Si le lieu reste fixe, un collage géométrique que Zemeckis découpe et circonscrit avec des fenêtres qui s'ouvrent et se ferment sur l'image pour les superposer et les agrandir, comme des tunnels à travers lesquels passer dans le tissu de l'espace-temps, ce sont les années, les décennies, les siècles qui défilent dans le film, tandis que nous, spectateurs, restons immobiles dans nos fauteuils à les observer. Ici. Le travail d'un réalisateur qui a raconté cinématographiquement certaines des histoires les plus marquantes du panorama culturel américain et mondial (de la fusion de réalité et animation avec Qui veut la peau de Roger Rabbit au vingtième siècle romancé de Forrest Gump, jusqu'à l'introduction envahissante de la technologie avec Le Pôle express et La légende de Beowulf) s'élargit avec une œuvre plus analytique que divertissante. Plus une étude sur le moyen cinéma/machine à voyager dans le temps qu'un cinéma pour le public lui-même.
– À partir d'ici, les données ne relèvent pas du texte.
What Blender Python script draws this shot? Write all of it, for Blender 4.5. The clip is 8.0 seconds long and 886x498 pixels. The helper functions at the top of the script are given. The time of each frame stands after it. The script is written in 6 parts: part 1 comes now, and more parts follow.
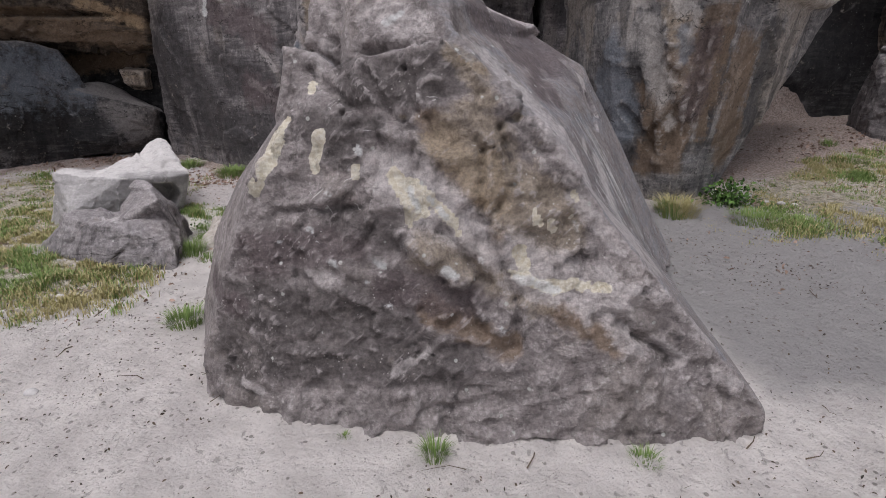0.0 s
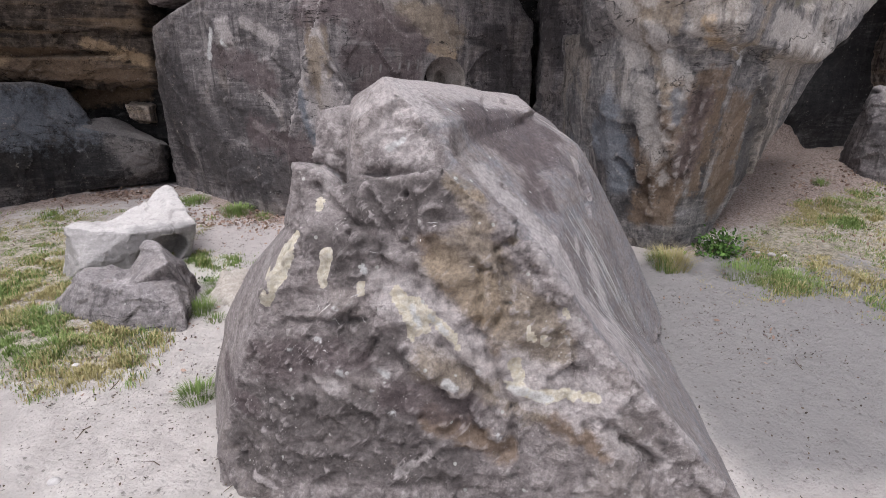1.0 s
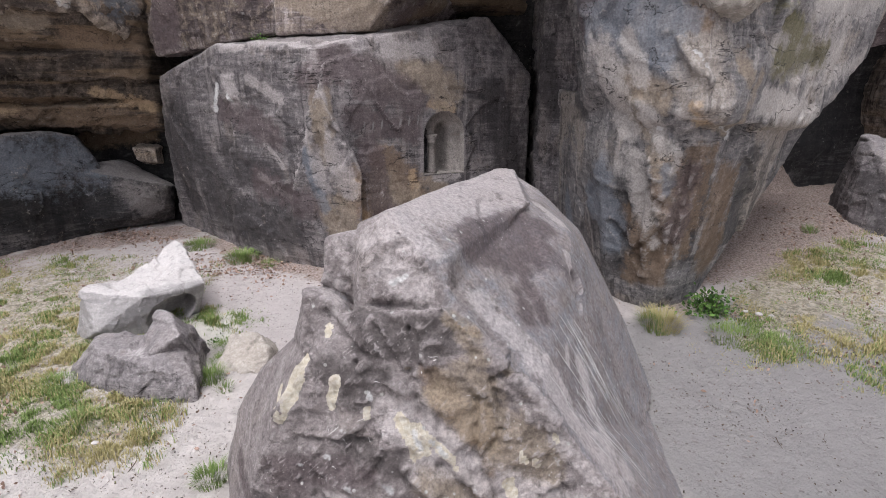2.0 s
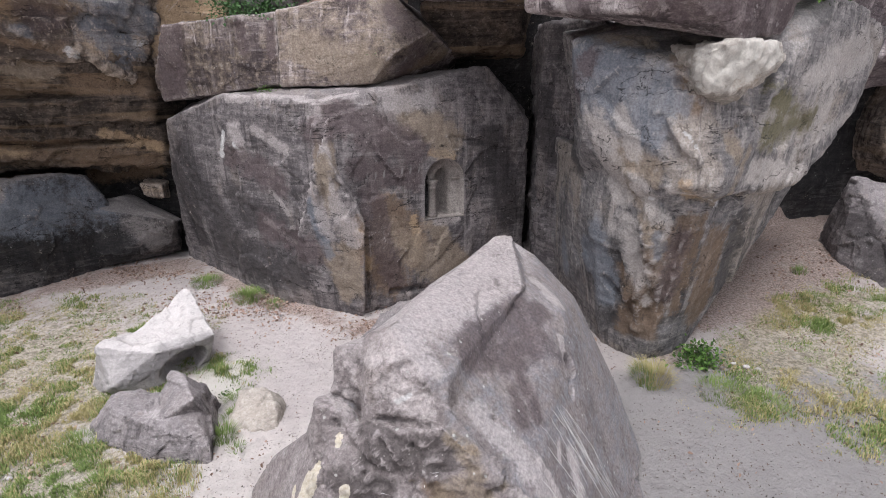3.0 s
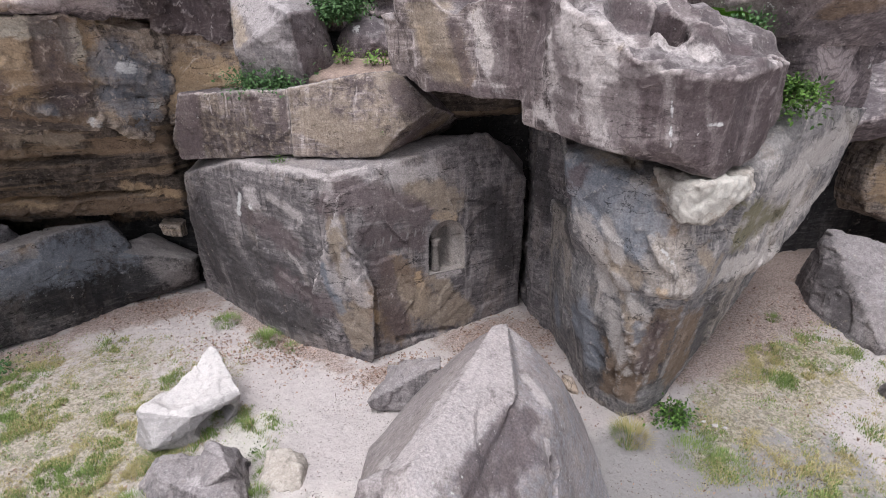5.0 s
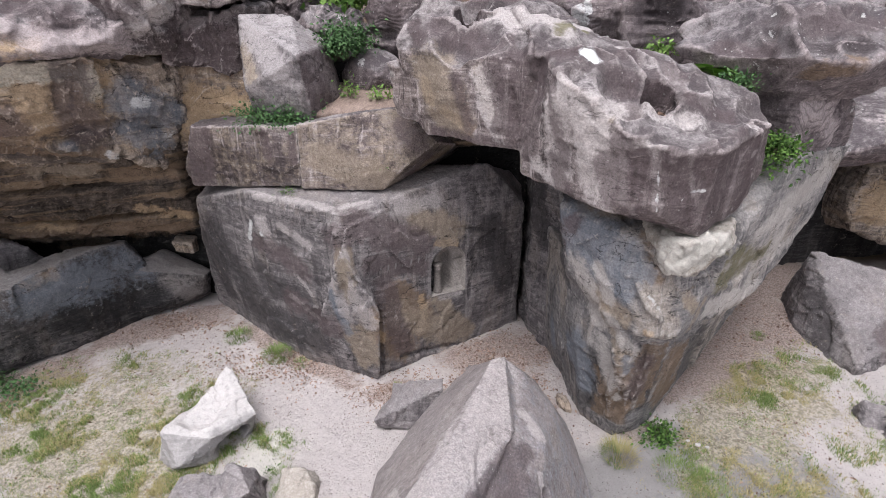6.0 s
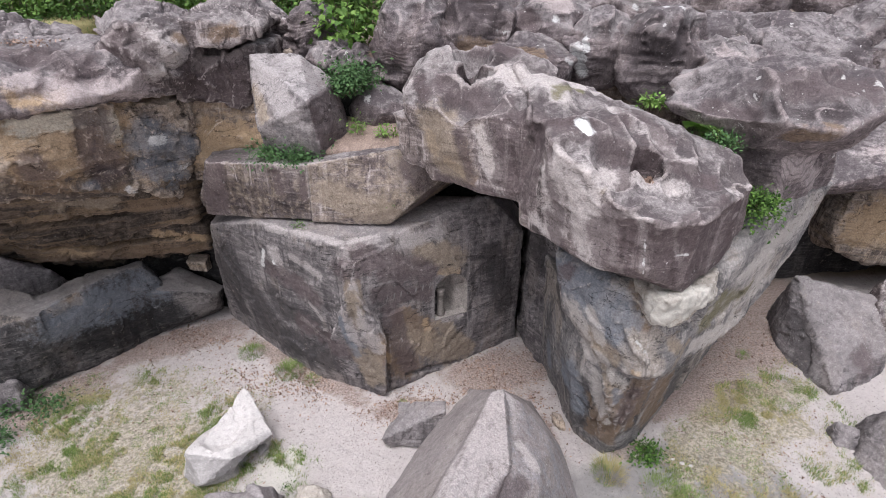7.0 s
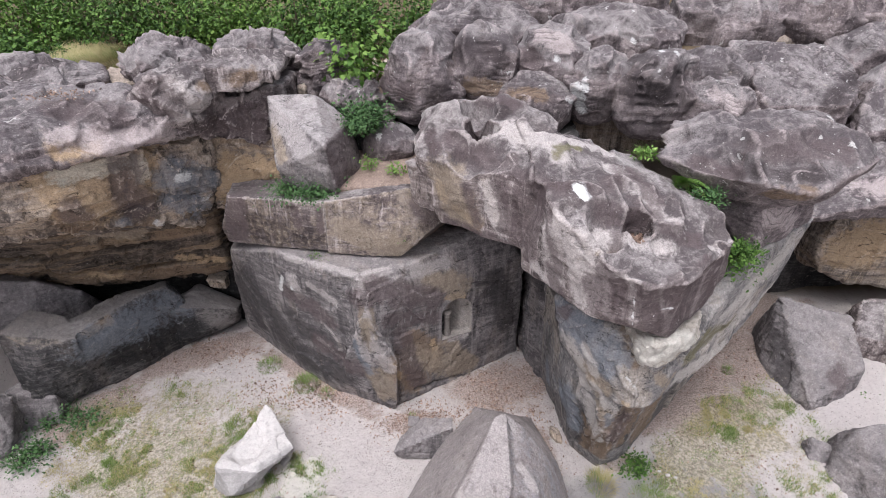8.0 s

Une contradiction, presque, puisque Here parle précisément de nous, de l'humanité, des personnes, en établissant un dialogue entre ceux qui ont vécu (et vivent) dans les diverses séquences et ceux qui les regardent assis devant une autre forme géométrique, l'écran, qu'il soit celui d'un cinéma de quartier, d'un multiplex ou de son propre ordinateur. 
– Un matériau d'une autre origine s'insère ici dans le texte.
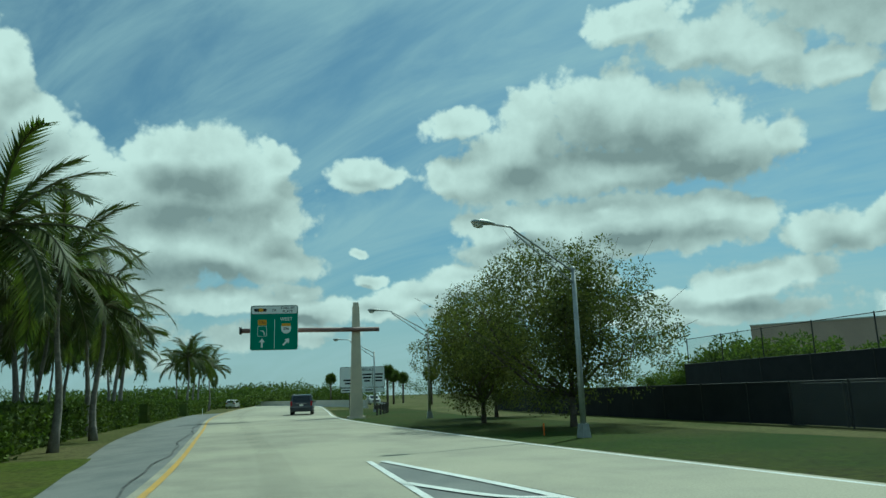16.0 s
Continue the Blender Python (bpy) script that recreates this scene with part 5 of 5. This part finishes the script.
def gantry():
    t = thing("sign_gantry", pose(-179.3, 198.9, -0.2, 0, 0, 0), "cream tapered concrete column carrying a green road sign on a beam", "gantry")
    g = Geo()
    g.box((1.05, 0.95, 8.3), pose(0, 0, 4.15), 0.52)
    part("column", g, CREAM, t)
    part("cap", Geo().box((0.50, 0.46, 0.35), pose(0, 0, 8.45), 0.8), CREAM, t)
    part("plinth", Geo().box((1.5, 1.4, 0.25), pose(0, 0, 0.1), 0.9), CREAM, t)
    part("beam", Geo().tube([(0.55, 1.7, 6.55), (0.55, -8.4, 6.55)], 0.17, 10), ROSE, t, "dusty red painted beam", smooth=True)
    part("beam_end", Geo().box((0.45, 0.14, 0.5), pose(0.55, -8.35, 6.55)), DARKSTEEL, t)
    m = pose(1.0, -5.95, 6.72, 0, 0, 86)
    a = panel(t, "sign_board", rrect(3.4, 3.25, 0.18), SIGN_GREEN, m, SIGN_WHITE, 0.03, "green direction board", 0.05)
    f = -0.04
    b = panel(a, "header", rrect(3.3, 0.60, 0.14), SIGN_WHITE, pose(0, f, 1.28), BLACK, 0.025)
    shape(b, "emblem", rrect(0.9, 0.22, 0.1), BLACK, -1.0, 0)
    shape(b, "emblem", rrect(0.34, 0.26, 0.12), SIGN_YELLOW, -0.95, 0.0, -0.016)
    words(b, "OR", 0.22, BLACK, -0.02, -0.03)
    words(b, "TOLL-BY", 0.24, BLACK, 0.95, 0.13, squeeze=1.1)
    words(b, "PLATE", 0.24, BLACK, 0.95, -0.13, squeeze=1.1)
    shape(a, "divider", rrect(0.04, 2.1, 0.01), SIGN_WHITE, 0.03, -0.45, f)
    shape(a, "shield", rrect(0.62, 0.40, 0.04), SIGN_YELLOW, -0.85, 0.38, f)
    words(a, "TOLL", 0.24, BLACK, -0.85, 0.38, f - 0.006, 0.9)
    s = shape(a, "shield", rrect(0.66, 0.75, 0.04), SIGN_WHITE, -0.85, -0.25, f)
    shape(a, "shield", rrect(0.60, 0.69, 0.04), SIGN_GREEN, -0.85, -0.25, f - 0.005)
    shape(a, "state_outline", FLORIDA, SIGN_WHITE, -0.82, -0.34, f - 0.009, scale=1.1)
    shape(a, "arrow", ARROW, SIGN_WHITE, -0.85, -1.1, f, 0, 2.0)
    words(a, "WEST", 0.34, SIGN_WHITE, 0.85, 0.60, f)
    shape(a, "shield", SHIELD, SIGN_WHITE, 0.85, -0.08, f, 0, 1.25)
    shape(a, "shield", rrect(0.62, 0.2, 0.03), SIGN_YELLOW, 0.85, 0.19, f - 0.005)
    words(a, "836", 0.28, BLACK, 0.85, -0.10, f - 0.005)
    shape(a, "arrow", ARROW, SIGN_WHITE, 0.85, -1.05, f, 42, 2.0)
    return t


gantry()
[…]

Comme témoignage d'une mémoire qui est fragile (au point qu'un personnage la perdra) et que Robert Zemeckis veut enfermer dans ses cadres pour la maintenir ancrée et stable – avec le personnage de Tom Hanks, rajeuni comme sa collègue Robin Wright, que les images continuent de reproduire à travers d'autres fenêtres, ses peintures – Here constitue les connexions possibles dans le cinéma et avec le cinéma. Dans la vie réelle et dans les fils qui nous relient aux autres personnes. Ce n'est pas un hasard si une expérience similaire peut être rapprochée, en termes de concatenations, à la description plus vaste de la vie et de l'univers dans Cloud Atlas de Lana et Lilly Wachowski, où l'on retrouve même un des acteurs, Hanks, fidèle à la filmographie de Zemeckis. Sauts temporels, communications qui transcendent les ordres du cosmos, ellipses qui ramènent toujours au même point : les êtres humains ont besoin d'un lieu où être, pour se rencontrer, pour se confronter aux autres, à ceux qui sont venus avant et à ceux qui viendront après. Ils ont besoin d'un refuge. D'une maison qui peut être présente à elle-même tout comme le cinéma sait l'être.